Furthermore, for the past 3 years I have been working at Bezalel Academy in Jerusalem, operating a CNC machine and laser cutter for design, architecture, and art students, as well as seasoned designers under my capacity as a makerspace manager at Hansen
House. As a result, I can proudly say I know a thing or two about CAM, toolpaths, chiploads, Gcode, etc.
Overall, I like to approach the digital fabrication process from an exploratory place. This means not only learning standard practices, but also using what I know to utilize the technology within my reach in new and interesting ways. In front of you is a mix of fully conceived and exploratory designs done in the digital space.
First of all it is important for me to demonstrate how important it is to educate to digital craftsmanship. Here is a taste of a course I gave to Visual Communications students at Bezalel, how to use a laser cutting machine to its full potential. The first two images are a test plate I made to demonstrate to them the different capabilities of the machine.
While teaching myself parametric design I made a go at creating a geodesic bowl that could be manufactured with a laser cutter and sewn together with string. I was exploring the intersection of handmade and digital crafts.
Another exercise in parametric design. It was an experiment to see whether I could create a dovetail that is encoded with a literal message input by the user.
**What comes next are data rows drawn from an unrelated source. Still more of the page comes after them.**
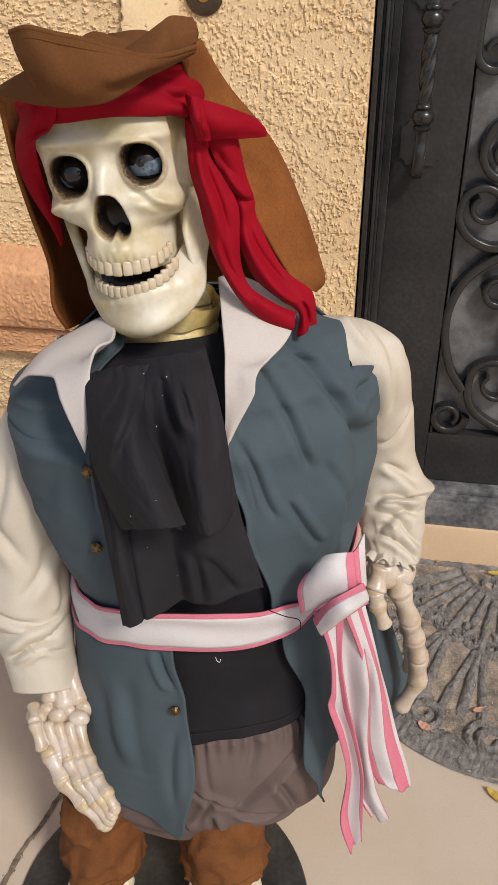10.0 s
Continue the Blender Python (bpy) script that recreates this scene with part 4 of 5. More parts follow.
bm = bmesh.new()
grid(bm, lambda s, t: breeches(s, 0.11 * t), 640, 18, closed=True)
part("waistband", bm, TROUSER, trousers, "elastic gathered waistband")
bm = bmesh.new()
vs = grid(bm, lambda s, t: breeches(s, 0.11 + 0.89 * t), 640, 150, closed=True)
bm.faces.new(vs[-1])
part("seat_cloth", bm, TROUSER, trousers)
for j, (cu, w) in enumerate(((-0.150, 0.056), (0.028, 0.062))):
    leg = thing("leg_cuff", FIG @ Vector((cu, -0.06, 0.08)), "loose rust-brown suede cloth round the lower leg", "leg cuff", "leg cuffs")
    bm = bmesh.new()

    def wrap(s, t, cu=cu, w=w, j=j):
        th = 2 * math.pi * s
        r = w * (1.0 + 0.075 * math.sin(t * 13 + 2.2 * math.sin(th + j)) * (0.5 + 0.5 * math.cos(th)) + 0.08 * n3(math.cos(th) * 1.8 + j, math.sin(th) * 1.8, t * 4) + 0.035 * math.sin(5 * th + 4 * t + j) + 0.12 * (1 - min(1.0, 2.6 * abs(n3(math.cos(th) * 2 + 7, math.sin(th) * 2, t * 3 + j)))) ** 2 + 0.06 * t * t)
        z = 0.285 - (0.172 if j == 0 else 0.192) * t + (0.012 * math.sin(th + 0.7) + 0.006 * math.sin(3 * th + j)) * t
        return at(cu + r * math.sin(th) + (-0.012 * t if j == 0 else 0.0), -0.058 - r * 0.95 * math.cos(th) - 0.012 * t, z)
    grid(bm, lambda s, t: wrap(s, 0.93 * t), 72, 56, closed=True)
    part("cloth", bm, CUFF, leg, thick=0.003)
    bm = bmesh.new()
    grid(bm, lambda s, t: wrap(s, 0.925 + 0.075 * t), 72, 6, closed=True)
    part("hem", bm, CUFF, leg, thick=0.0045)

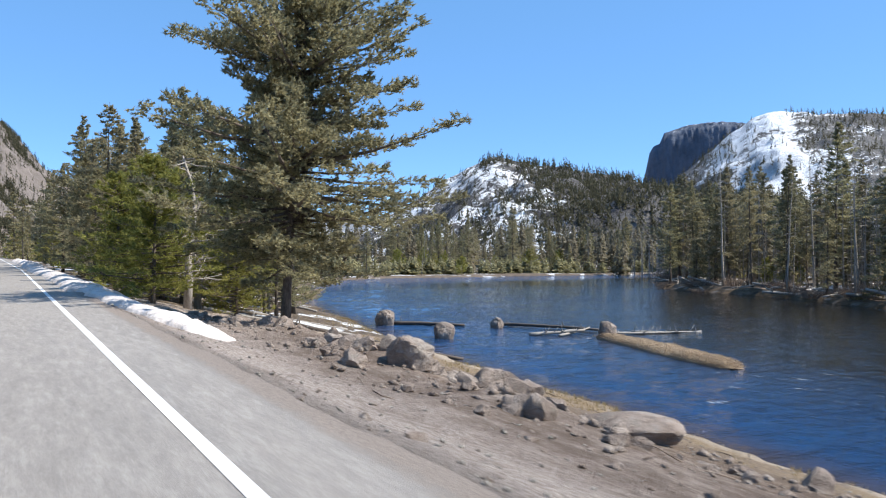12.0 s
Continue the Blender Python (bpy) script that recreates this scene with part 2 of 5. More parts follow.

Here I made a tongue-in-cheek design I call ‘handmade dovetail’. Ironically, while the dovetail did succeed, it was not without a significant amount of handwork cleaning the two 3D prints so that they fit one another.
Another foray into the world of parametric design led me to program a code that allowed me to create a weave pattern within a digital 3D space. Within this code I was able to generate messages within the weave and also a measure of randomness to mimic the original handmade craft. I was even somewhat successful in milling a piece of pine with the digitally generated weave pattern.
Exploring different plug-ins for grasshopper, I found a way to sample a bitmap image and turn it into a heightmap. I used this to take a sketch of a prehistoric cave painting nicknamed ‘The Sorcerer’ and turn it into a 3D image milled carefully on a clay tablet. By way of 21st century technology I transmuted a prehistoric work of art into another prehistoric medium.
Using an intermediate level of text manipulation code in Grasshopper, I created a program to muddle Gcode for a 3D printer. It was an exercise in inserting randomness into the digital process of fabrication. By shifting the location of the coordinates a variable amount, in addition to jittering the order of the print coordinates per layer, I turned a simple bowl into something that resembles a birds nest. You can watch a simulation of the printing process over on Vimeo.
This large gallery represents just a sample of the digital labour that went into crafting my final thesis for my M.Des degree. The final project spanned multiple platforms, such as Midjourney, Adobe Illustrator, Rhino, Grasshopper, and more, not to mention the CAM softwares for the machines I used to produce the exhibit.
For one of my courses I tried to implement AI into the design process. This was done when Midjourney and Dall-E were relatively new, and 3D generation was still very much in its infancy. I created a model wherein the use inputs answers to 4 seemingly inocuous questions about their state of being. These answers help to generate 4 facial models that are put together in a totem configuration. The design is then output as an STL file for 3D printing. In the last image you can see 10 different inputs and their respective totemic figures.